Der Abgabepflichtige ist der Auffassung, daß die Entscheidung der Berufungskammer mit ihrer Verkündung am 20. Dezember 1946 Rechtskraft erlangt hat. Mit dem Eintritt der Rechtskraft sei sein gesamtes Vermögen einschließlich des abgabepflichtigen Grundbesitzes auf den Hessischen Staat (Wiergutmachungsfonds) übergegangen. Im gleichen Zeitpunkt sei das Grundbuch unrichtig geworden. Diese Unrichtigkeit sei durch die Überschreibung des Grundbesitzes auf das Land Hessen beseitigt worden. Die Überschreibung selbst habe nur deklaratorischen, nicht aber konstitutiven Charakter gehabt. An dem für die Soforthilfeabgabe maßgebenden Stichtag (Beginn des 21. Juni 1948) sei daher das Land Hessen Eigentümer des abgabepflichtigen Grundbesitzes gewesen. Ihm (dem Abgabepflichtigen) könne der Grundbesitz zum genannten Stichtag auch steuerlich nicht zugerechnet werden. Auch für eine vorläufige Heranziehung des Grundbesitzes als Sondervermögen im Sinn des § 52 Abs. 1 der Ersten Durchführungsverordnung zum ersten Teil des Soforthilfegesetzes (1. StDVO-SHG) zur Soforthilfeabgabe fehle die gesetzliche Grundlage; denn es könne keine Rede davon sein, daß am Stichtag hinsichtlich des Eigentums an dem Grundbesitz eine Ungewißheit bestanden habe.

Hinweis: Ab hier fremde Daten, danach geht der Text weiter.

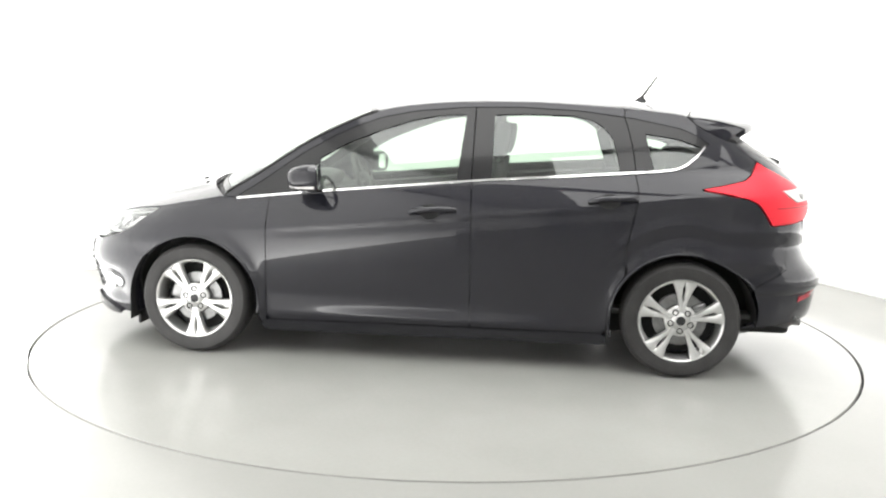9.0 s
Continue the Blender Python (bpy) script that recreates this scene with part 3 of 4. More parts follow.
        under = [bm.verts.new((p[0], p[1] * side, p[2])) for p in ((-1.60, 0.50, 1.27), (-1.62, 0.53, 1.25))]
        bm.faces.new((g[-1][0], g[-1][1], g[-1][2], g[-1][3], g[-1][4], under[1], under[0])[::side])
        part("spoiler_flank", bm, PAINT, sp, smooth=45)
    return hood


def tube_into(bm, pts, r, n=8, taper=1.0):
    """A round bar along points."""
    rows = []
    for i, p in enumerate(pts):
        a, b = pts[max(0, i - 1)], pts[min(len(pts) - 1, i + 1)]
        d = (b - a).normalized()
        u = d.cross(Vector((0, 0, 1)))
        u = u.normalized() if u.length > 1e-4 else Vector((1, 0, 0))
        w = u.cross(d)
        q = r * (1 + (taper - 1) * i / (len(pts) - 1))
        rows.append([bm.verts.new(p + (u * math.cos(2 * math.pi * k / n) + w * math.sin(2 * math.pi * k / n)) * q) for k in range(n)])
    for a, b in zip(rows, rows[1:]):
        for k in range(n):
            bm.faces.new((a[k], a[(k + 1) % n], b[(k + 1) % n], b[k]))
    bm.faces.new(rows[0][::-1])
    bm.faces.new(rows[-1])


def on_skin(s, z, push=0.0, side=1):
    p = skin(s, z) + skin_normal(s, z) * push
    return Vector((p.x, p.y * side, p.z))


front_doors, rear_doors, tailgate = body_panels()
hood = top_panels()
# rolled edges of the wheel arches
for cx, a0, a1 in ((FX, 190, 40), (RX, 150, -5)):
    for side in SIDES:
        bm = bmesh.new()
        tube_into(bm, [on_skin(s, z, 0.001, side) for s, z in arch(cx, a0, a1, 28, 0.373, 0.357)], 0.0075, 8)
        part("arch_edge", bm, PAINT, CAR, smooth=60)

# ---------------------------------------------------------------- wheels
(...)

Demgegenüber bestreitet der Beschwerdeführer (Bf.) keinesfalls, daß das Land Hessen am Währungsstichtag rechtlich Eigentümer des abgabepflichtigen Vermögens gewesen ist. Steuerlich müsse aber der Grundbesitz zum Währungsstichtag dem Abgabepflichtigen zugerechnet werden (§ 11 des Steueranpassungsgesetzes -- StAnpG --), weil ihm später das Eigentum an seinem Grundbesitz mit allen Nutzungen für die Vergangenheit zugesprochen worden sei und er rückwirkend so gestellt worden sei, als wenn er immer wirtschaftlicher Eigentümer gewesen sei. Auch sei zur Zeit der vorgeschriebenenen Vermögensanzeige (abzugeben bis zum 20. Oktober 1949) das Schicksal des eingezogenen Vermögens -- trotz der Entscheidung der Berufungskammer -- ungewiß gewesen. Demgemäß hätten die Voraussetzungen des § 52 Abs. 11.StDVO-SHG vorgelegen. Der abgabepflichtige Grundbesitz hätte vorläufig -- bis zur Beseitigung der Ungewißheit -- als Sondervermögen herangezogen werden müssen. Dem Finanzamt sei lediglich ein formaler Fehler insofern unterlaufen, als der Soforthilfeabgabebescheid nicht dem Treuhänder, sondern dem Abgabepflichtigen bekanntgegeben worden sei. Dieser Fehler sei jedoch durch die Freigabe des Vermögens an den Abgabepflichtigen geheilt worden.
Entscheidungsgründe
Die Rechtsbeschwerde (Rb.) führt zur Aufhebung der Vorentscheidung.
I.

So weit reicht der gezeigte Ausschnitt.